In 2014, when Denard Span stole his 30th base, if I remember correctly, F.P. Santangelo mentioned during the game that Span had reached a personal goal for the season. I have no recollection of hearing a similar report since then about any individual player. Sure, Jayson Werth hit his 200th HR in 2016, but golly, he started the season with 198. F.P., if you are reading this, we expect more reports on players’ goals this year.

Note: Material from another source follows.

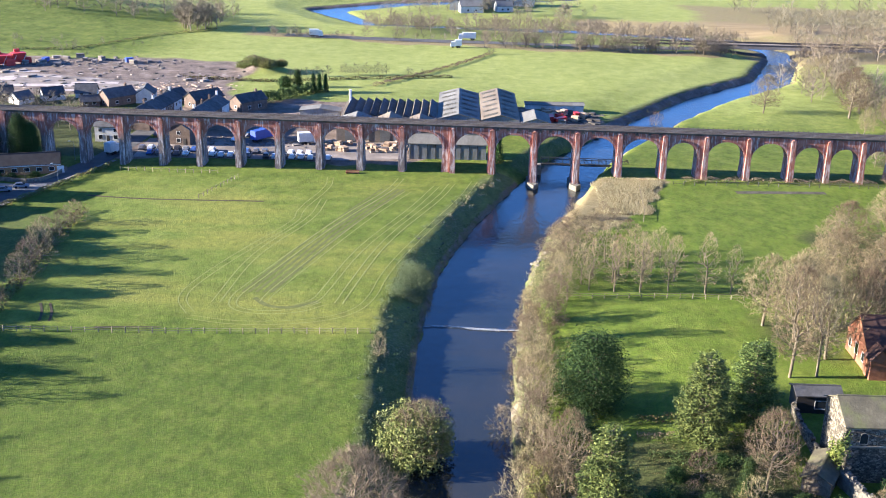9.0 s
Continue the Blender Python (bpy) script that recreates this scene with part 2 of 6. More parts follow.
def brick_material(name="viaduct_brick", soot=0.5):
    m, nt, b = mat(name, 0.9)
    geo = nt.nodes.new("ShaderNodeNewGeometry").outputs["Position"]
    broad = noise_of(nt, geo, 0.06, 4.0)
    mid = noise_of(nt, geo, 0.7, 5.0)
    fine = noise_of(nt, geo, 6.0, 3.0, (1.0, 1.0, 3.0))
    col = ramp(nt, mid, [(0.25, (0.19, 0.068, 0.048)), (0.5, (0.31, 0.12, 0.084)), (0.78, (0.42, 0.20, 0.15))])
    col = mix(nt, 0.5, col, ramp(nt, fine, [(0.25, (0.4, 0.4, 0.4)), (0.75, (1, 1, 1))]), "MULTIPLY")
    # soot towards one end of the line and in streaks
    sep = nt.nodes.new("ShaderNodeSeparateXYZ")
    nt.links.new(geo, sep.inputs[0])
    west = nt.nodes.new("ShaderNodeMapRange")
    for k, v in enumerate((0.0, -20.0, -62.0, 0.0, 0.5)):
        if k:
            west.inputs[k].default_value = v
    nt.links.new(sep.outputs[0], west.inputs[0])
    low = nt.nodes.new("ShaderNodeMapRange")
    for k, v in ((1, 6.0), (2, 10.5), (3, 1.0), (4, 0.25)):
        low.inputs[k].default_value = v
    nt.links.new(sep.outputs[2], low.inputs[0])
    s = math_of(nt, "ADD", noise_of(nt, geo, 0.25, 4.0, (1.0, 1.0, 0.3)), math_of(nt, "MULTIPLY", west.outputs[0], low.outputs[0]))
    s = math_of(nt, "ADD", s, math_of(nt, "MULTIPLY", math_of(nt, "SUBTRACT", broad, 0.5), 0.5))
    high = nt.nodes.new("ShaderNodeMapRange")              # the spandrels stay redder than the piers
    for k, v in ((1, 8.0), (2, 10.5), (3, 1.0), (4, 0.3)):
        high.inputs[k].default_value = v
    nt.links.new(sep.outputs[2], high.inputs[0])
    lime = math_of(nt, "ADD", noise_of(nt, geo, 1.1, 5.0, (1.6, 1.6, 0.22), 0.7), math_of(nt, "MULTIPLY", low.outputs[0], 0.05))
    soot_gate = math_of(nt, "MULTIPLY", ramp(nt, s, [(0.5, (0, 0, 0)), (0.8, (1, 1, 1))]), math_of(nt, "MULTIPLY", high.outputs[0], 0.85))
    col = mix(nt, soot_gate, col, (0.115, 0.105, 0.10))
    f = ramp(nt, lime, [(0.52, (0, 0, 0)), (0.68, (1, 1, 1))])
    col = mix(nt, math_of(nt, "MULTIPLY", f, 0.8), col, (0.55, 0.50, 0.47))
    nt.links.new(col, b.inputs["Base Color"])
    bump(nt, b, fine, 0.5, 0.05)
    return m


def leaf_material(name, stops, rough=0.7, spread=0.15, through=0.0):
    m, nt, b = mat(name, rough)
    b.inputs["Specular IOR Level"].default_value = 0.2
    isl = nt.nodes.new("ShaderNodeNewGeometry").outputs["Random Per Island"]
    rnd = nt.nodes.new("ShaderNodeObjectInfo").outputs["Random"]
    col = ramp(nt, isl, stops)
    hsv = nt.nodes.new("ShaderNodeHueSaturation")
    nt.links.new(col, hsv.inputs["Color"])
    nt.links.new(math_of(nt, "ADD", math_of(nt, "MULTIPLY", rnd, 2 * spread), 1 - spread), hsv.inputs["Value"])
    nt.links.new(math_of(nt, "ADD", math_of(nt, "MULTIPLY", rnd, 0.05), 0.475), hsv.inputs["Hue"])
    nt.links.new(hsv.outputs[0], b.inputs["Base Color"])
    if through:
        tr = nt.nodes.new("ShaderNodeBsdfTranslucent")
        nt.links.new(hsv.outputs[0], tr.inputs[0])
        ms = nt.nodes.new("ShaderNodeMixShader")
        ms.inputs[0].default_value = through
        nt.links.new(b.outputs[0], ms.inputs[1])
        nt.links.new(tr.outputs[0], ms.inputs[2])
        nt.links.new(ms.outputs[0], nt.nodes["Material Output"].inputs[0])
    return m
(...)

MLB has obviously changed one goal for the 2017 season. No longer will the All Star Game determine home field advantage for the World Series. ASG players will now have a pool of money for the incentive to win. That’s a limited goal – one game only. WS home field advantage will go to the pennant winner with the better regular season record. This brings us full circle to Dusty Baker’s winning ‘over 100 games’ comment. A monthly win rate of 17 finishes the season at 102.

On the other hand, if you believe a financial carrot should/would/could lead the team, take a look at the postseason money.

2016 Postseason from – The players’ pool was a record total of $76,627,827.09, eclipsing last year’s $69,882,149.26. Breakdown by club, share of players’ pool and value of each full share:

–CHICAGO CUBS: $27,586,017.75; value of each of full share: $368,871.59.

–CLEVELAND INDIANS: $18,390,678.50; value of each of full share: $261,804.65.

–LOS ANGELES DODGERS: $9,195,339.25; value of each of full share: $123,741.24.

–TORONTO BLUE JAYS: $9,195,339.25; value of each of full share: $123,045.09.

–BOSTON RED SOX: $2,490,404.38; value of each of full share: $33,761.22.

–SAN FRANCISCO GIANTS: $2,490,404.38; value of each of full share: $36,443.03.

–TEXAS RANGERS: $2,490,404.38; value of each of full share: $38,422.69.

–WASHINGTON NATIONALS: $2,490,404.38; value of each of full share: $35,442.68

–BALTIMORE ORIOLES: $1,149,417.41; value of each of full share: $18,351.02.

–NEW YORK METS: $1,149,417.41; value of each of full share: $17,951.65.

 Stay healthy, play smart, and win 17 games a month. Goals.